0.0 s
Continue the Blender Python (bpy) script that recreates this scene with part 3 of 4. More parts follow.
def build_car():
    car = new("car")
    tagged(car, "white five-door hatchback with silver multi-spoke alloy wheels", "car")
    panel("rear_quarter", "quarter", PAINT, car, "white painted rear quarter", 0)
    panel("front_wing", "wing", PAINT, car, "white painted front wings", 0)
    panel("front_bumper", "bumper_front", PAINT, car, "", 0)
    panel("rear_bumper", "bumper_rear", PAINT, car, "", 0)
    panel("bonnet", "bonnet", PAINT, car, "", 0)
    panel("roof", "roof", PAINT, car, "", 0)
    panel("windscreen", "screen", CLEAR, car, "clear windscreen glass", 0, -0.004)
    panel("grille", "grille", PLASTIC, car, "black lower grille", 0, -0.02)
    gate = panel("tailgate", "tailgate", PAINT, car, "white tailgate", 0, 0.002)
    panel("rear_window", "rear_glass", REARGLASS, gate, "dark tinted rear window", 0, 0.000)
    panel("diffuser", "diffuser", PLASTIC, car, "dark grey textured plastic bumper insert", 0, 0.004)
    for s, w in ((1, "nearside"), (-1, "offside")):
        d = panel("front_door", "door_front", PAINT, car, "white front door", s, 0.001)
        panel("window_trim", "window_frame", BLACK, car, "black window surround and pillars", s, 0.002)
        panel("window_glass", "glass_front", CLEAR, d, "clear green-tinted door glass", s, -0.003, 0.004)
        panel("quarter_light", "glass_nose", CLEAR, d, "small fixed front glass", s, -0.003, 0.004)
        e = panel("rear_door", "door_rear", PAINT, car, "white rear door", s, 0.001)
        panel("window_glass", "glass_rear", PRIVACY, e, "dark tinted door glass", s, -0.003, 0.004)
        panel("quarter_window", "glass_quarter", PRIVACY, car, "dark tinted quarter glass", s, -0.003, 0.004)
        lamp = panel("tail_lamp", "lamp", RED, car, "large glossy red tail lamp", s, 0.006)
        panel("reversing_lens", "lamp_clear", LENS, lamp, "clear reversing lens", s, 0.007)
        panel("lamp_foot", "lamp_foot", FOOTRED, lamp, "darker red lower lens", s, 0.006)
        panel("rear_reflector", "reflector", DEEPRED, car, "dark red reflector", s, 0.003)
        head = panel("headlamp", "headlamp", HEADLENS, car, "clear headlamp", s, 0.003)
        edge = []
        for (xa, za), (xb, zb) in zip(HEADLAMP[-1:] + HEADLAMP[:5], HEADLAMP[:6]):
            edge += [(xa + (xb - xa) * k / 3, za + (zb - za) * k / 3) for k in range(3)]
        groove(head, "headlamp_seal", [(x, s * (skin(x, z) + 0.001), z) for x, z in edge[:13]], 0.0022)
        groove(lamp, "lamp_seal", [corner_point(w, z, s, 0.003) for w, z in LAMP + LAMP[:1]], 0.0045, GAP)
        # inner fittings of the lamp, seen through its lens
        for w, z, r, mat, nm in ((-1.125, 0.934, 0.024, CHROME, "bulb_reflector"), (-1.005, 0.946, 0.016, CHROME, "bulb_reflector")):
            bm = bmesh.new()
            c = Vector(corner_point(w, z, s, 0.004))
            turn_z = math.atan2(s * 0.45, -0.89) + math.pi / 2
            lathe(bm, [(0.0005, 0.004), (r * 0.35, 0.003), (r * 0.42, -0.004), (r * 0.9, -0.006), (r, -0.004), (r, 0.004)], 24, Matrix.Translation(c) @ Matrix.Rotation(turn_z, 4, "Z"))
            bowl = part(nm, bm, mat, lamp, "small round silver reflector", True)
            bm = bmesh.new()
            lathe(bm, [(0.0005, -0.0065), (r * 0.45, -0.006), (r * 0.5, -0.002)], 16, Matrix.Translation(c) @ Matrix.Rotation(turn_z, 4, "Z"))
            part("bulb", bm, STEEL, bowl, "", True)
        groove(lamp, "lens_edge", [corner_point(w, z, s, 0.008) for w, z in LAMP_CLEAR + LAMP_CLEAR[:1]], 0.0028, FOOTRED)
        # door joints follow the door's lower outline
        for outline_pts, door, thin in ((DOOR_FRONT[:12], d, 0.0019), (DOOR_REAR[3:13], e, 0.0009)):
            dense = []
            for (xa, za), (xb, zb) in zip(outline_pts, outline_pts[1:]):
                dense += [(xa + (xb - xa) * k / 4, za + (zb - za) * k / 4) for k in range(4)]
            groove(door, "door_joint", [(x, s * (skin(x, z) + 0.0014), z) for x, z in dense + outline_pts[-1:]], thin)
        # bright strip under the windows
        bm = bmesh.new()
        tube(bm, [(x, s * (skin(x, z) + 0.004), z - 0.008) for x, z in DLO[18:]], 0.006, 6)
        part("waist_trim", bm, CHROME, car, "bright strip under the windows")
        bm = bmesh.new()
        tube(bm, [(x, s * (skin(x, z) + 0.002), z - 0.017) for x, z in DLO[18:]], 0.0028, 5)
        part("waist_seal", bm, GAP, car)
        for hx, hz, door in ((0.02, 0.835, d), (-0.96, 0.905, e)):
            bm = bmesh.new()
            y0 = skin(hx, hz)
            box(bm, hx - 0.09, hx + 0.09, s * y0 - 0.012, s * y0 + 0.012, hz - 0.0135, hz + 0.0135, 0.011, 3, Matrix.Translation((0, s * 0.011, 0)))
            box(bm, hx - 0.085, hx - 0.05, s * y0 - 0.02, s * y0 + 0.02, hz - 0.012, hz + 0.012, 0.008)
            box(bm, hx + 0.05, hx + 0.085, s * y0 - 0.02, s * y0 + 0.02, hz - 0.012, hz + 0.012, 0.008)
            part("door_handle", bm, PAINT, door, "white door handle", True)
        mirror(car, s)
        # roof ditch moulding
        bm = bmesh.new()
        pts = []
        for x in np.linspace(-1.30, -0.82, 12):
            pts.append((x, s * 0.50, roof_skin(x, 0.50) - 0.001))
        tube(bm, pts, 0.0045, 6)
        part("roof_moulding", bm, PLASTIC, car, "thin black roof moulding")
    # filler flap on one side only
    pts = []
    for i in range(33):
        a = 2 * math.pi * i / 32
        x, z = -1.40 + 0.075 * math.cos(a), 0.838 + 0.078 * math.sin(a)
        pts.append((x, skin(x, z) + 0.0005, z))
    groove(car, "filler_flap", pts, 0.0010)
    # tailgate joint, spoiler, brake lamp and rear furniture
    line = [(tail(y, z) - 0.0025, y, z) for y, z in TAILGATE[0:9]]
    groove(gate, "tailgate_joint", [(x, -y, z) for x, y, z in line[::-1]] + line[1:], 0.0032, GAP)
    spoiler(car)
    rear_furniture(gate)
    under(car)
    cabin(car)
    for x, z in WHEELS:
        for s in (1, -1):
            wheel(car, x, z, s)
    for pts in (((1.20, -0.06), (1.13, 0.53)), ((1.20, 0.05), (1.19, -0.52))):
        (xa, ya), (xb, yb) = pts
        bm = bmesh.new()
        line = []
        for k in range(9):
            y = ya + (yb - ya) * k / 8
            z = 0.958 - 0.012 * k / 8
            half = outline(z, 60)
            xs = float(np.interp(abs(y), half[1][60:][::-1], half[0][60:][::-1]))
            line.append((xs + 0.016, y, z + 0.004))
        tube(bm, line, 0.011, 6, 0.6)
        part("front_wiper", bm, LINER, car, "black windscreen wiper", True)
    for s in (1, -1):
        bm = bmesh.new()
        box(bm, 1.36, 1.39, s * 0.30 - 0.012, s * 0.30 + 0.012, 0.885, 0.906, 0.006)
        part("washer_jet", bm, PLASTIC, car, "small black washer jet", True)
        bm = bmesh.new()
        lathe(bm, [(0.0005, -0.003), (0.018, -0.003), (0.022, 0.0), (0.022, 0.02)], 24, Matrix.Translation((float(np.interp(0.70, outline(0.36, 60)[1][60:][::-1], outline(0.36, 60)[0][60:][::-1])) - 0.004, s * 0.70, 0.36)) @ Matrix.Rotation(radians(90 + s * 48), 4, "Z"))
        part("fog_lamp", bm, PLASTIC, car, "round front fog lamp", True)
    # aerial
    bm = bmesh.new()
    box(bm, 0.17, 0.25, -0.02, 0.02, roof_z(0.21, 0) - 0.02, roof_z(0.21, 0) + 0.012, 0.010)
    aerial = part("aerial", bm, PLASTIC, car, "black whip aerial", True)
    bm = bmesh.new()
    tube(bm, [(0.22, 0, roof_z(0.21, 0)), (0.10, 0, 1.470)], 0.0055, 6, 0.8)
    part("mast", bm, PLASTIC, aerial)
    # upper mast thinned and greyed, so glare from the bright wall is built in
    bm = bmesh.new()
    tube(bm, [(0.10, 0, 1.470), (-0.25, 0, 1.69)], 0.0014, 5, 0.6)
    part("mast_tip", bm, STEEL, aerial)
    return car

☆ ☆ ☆

Copy out every line of the listing that contains the string "with".

[EXPECTED ANSWER]
Continue the Blender Python (bpy) script that recreates this scene with part 3 of 4. More parts follow.
    tagged(car, "white five-door hatchback with silver multi-spoke alloy wheels", "car")